Однако всё обошлось миром. Через какое-то время завывания и танец угасли, знаменуя окончание официальной художественной части. Всё дикое собрание осталось очень довольным представленной программой и долго выражало восторг бессвязными криками и хлопками. Затем, по знаку Муани-Лунга, из водоёма были выловлены тела убиенных и доставлены к кострам. Казалось, трупы своих людоеды должны были по крайней мере сжечь, но не тут-то было. Всех без исключения мертвецов ловко разделали на мелкие порции и заложили в котлы, добавив в варево для вкуса острый горох чилобе и ароматические коренья. Лишь сердца были розданы приближённым царька для пробы сырыми. Да и сам Муани-Лунга сожрал самый большой кусок, а запив его водкой, моментально оживился и предложил мужчинам по очереди подходить к бочонку, где самолично наделил каждого тыквенной чашей огненной воды. Женщинам же полагалось банановое пиво, а более выносливым – фруктовая буза. И началась дикая оргия в дебрях дикой же природа.
Содержание оргии понятно каждому образованному человеку. Белый в этот безудержный разгул на досуге вкладывает душу и прикладывает выдумку, разбавляя суточное пьянство женской вседозволенностью, а поэтому и воспринимает такое веселье как групповое развлечение и отдых. Оргия же черномазых – это тяжёлый и изнурительный труд, основанный на племенном психозе и тёмных вековых традициях.

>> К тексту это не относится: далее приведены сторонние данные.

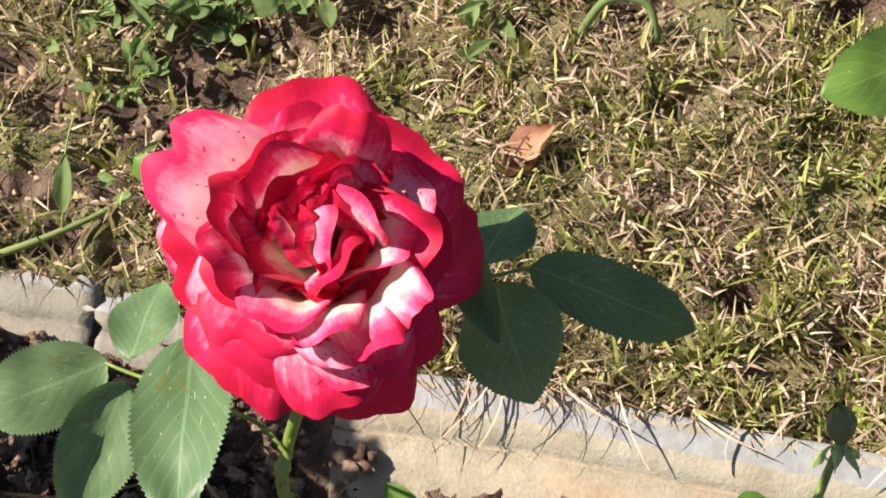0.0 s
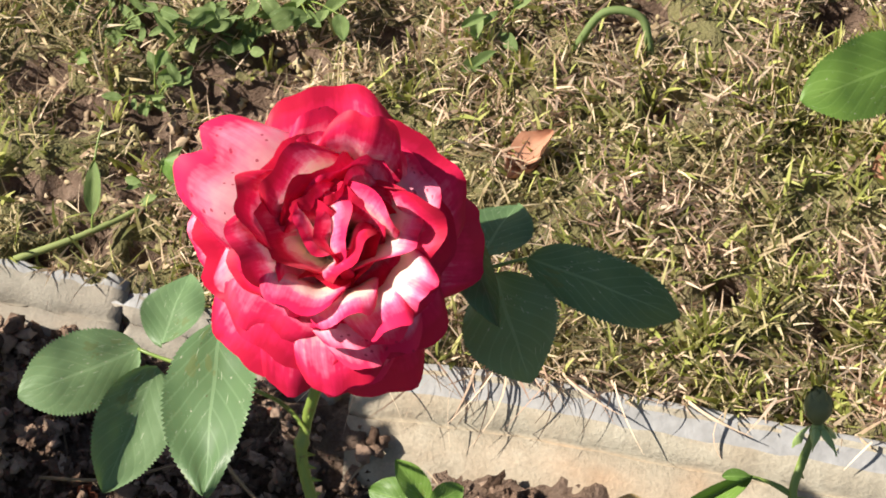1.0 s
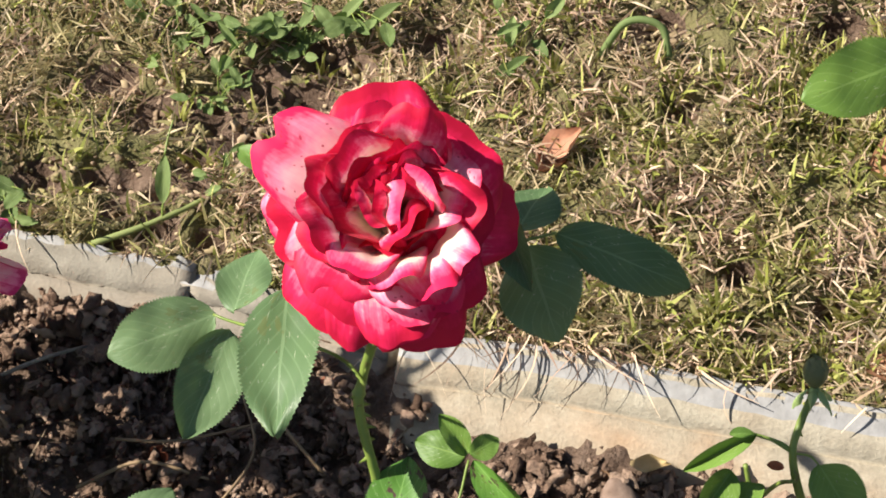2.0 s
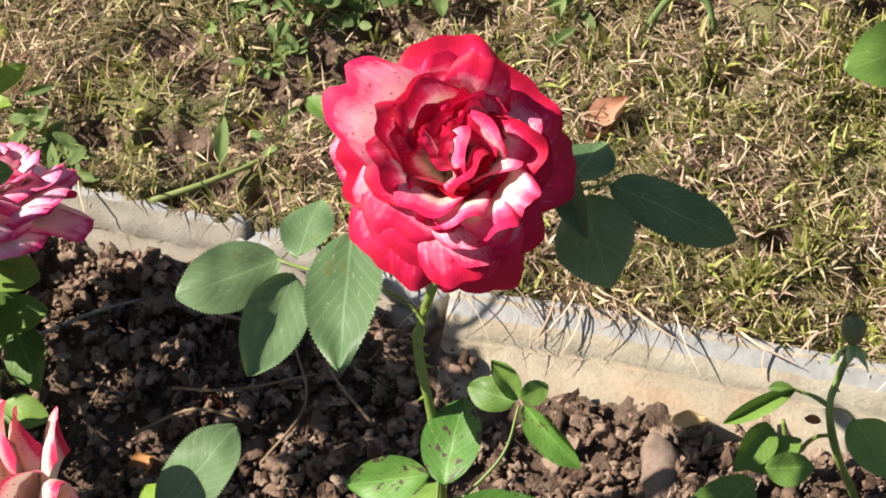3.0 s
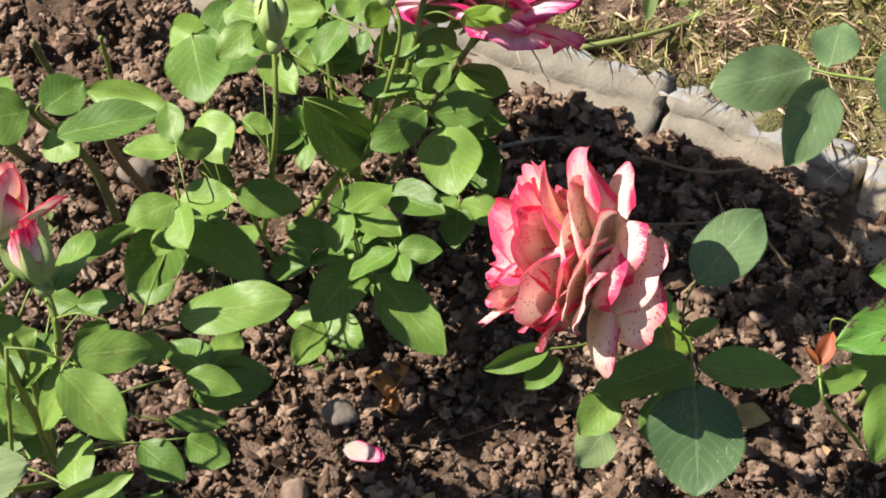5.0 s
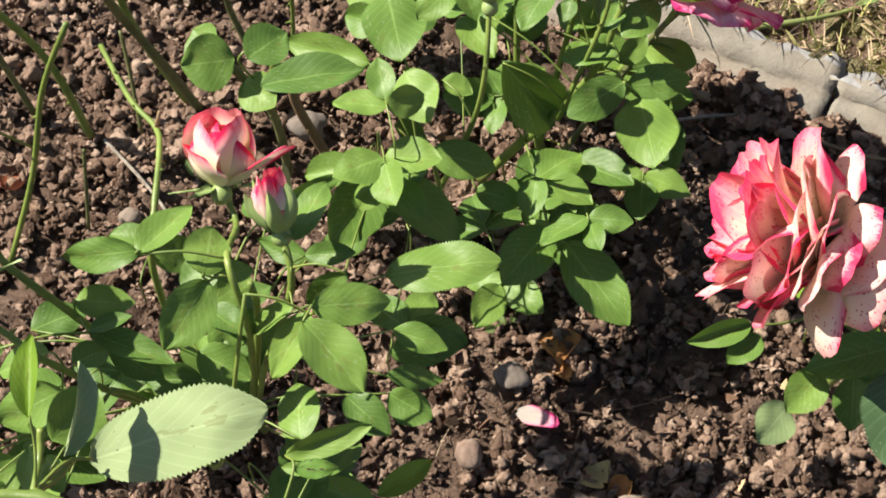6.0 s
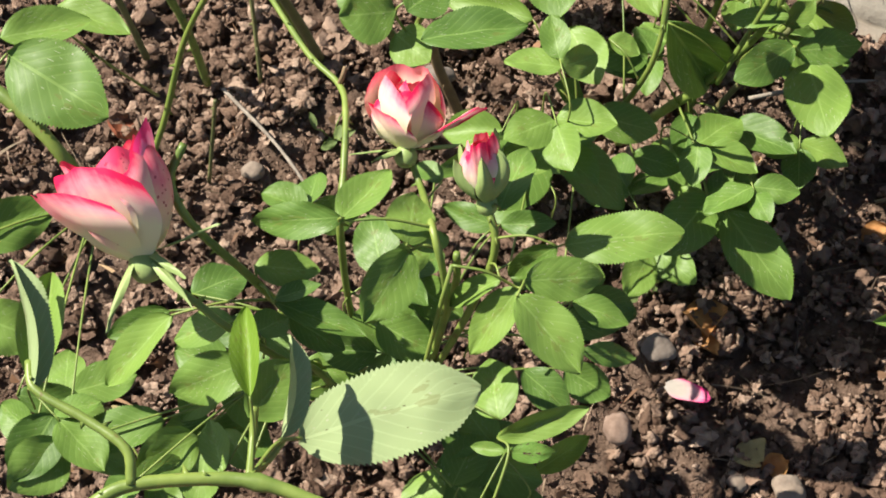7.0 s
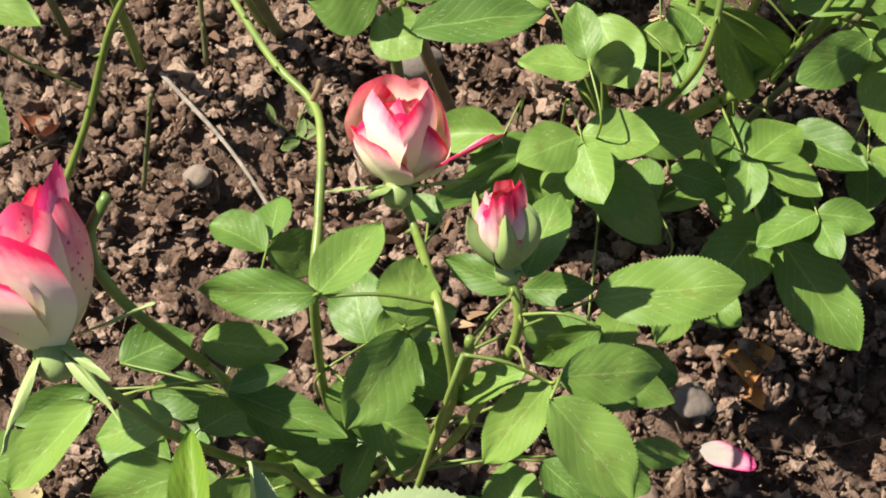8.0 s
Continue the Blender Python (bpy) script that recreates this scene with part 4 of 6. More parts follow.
leaflet(under_leaf, (-0.2604, 0.0265, 0.1210), (-0.2893, 0.0121, 0.1216), 0.0120, 3)
leaflet(under_leaf, (-0.2547, 0.0231, 0.1154), (-0.2703, 0.0068, 0.1159), 0.0144, 1)
leaflet(under_leaf, (-0.2295, 0.0312, 0.0362), (-0.2439, 0.0084, 0.0369), 0.0215, 2, mat=LEAF_PALE)


# ---- the leafy bush beside the edging ----
leafy = bush("rose_bush", (-0.3845, 0.1723, 0.0000), "dense green rose bush with buds and a magenta bloom")
cane(leafy, [(-0.3647, 0.1700, 0.0200), (-0.3694, 0.1646, 0.0667), (-0.3452, 0.1732, 0.1120), (-0.3366, 0.1799, 0.1461), (-0.3308, 0.1946, 0.1687)], 0.0023, 0.0016, 8, STEM, 21)
cane(leafy, [(-0.4017, 0.1682, 0.0100), (-0.3791, 0.1609, 0.0612), (-0.3682, 0.1585, 0.0783)], 0.0027, 0.0027, 3, STEM, 22)
cane(leafy, [(-0.4256, 0.1525, 0.0100), (-0.4044, 0.1279, 0.1140), (-0.3984, 0.1307, 0.1542), (-0.3990, 0.1542, 0.1826)], 0.0016, 0.0013, 3, STEM, 23)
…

В диком мире всё иначе. Едва тошнотворный запах варёной человечины поплыл над площадью, кашевары принялись за раздачу первого мясного блюда, вываливая полусырые куски на подставляемые пальмовые листья сородичами. Хватило всем. Не пропустили и нас с Магопо. Мой друг просто ударил ногой по протянутой щедрой руке с подношением, может быть вырезки из Зуги. Я же сумел облевать подходящего ко мне официанта ещё футов за десять до клетки. Муани-Лунга, наблюдавший за этой сценой, хохотал как сумасшедший, обгладывая чью-то берцовую кость между приступами смеха.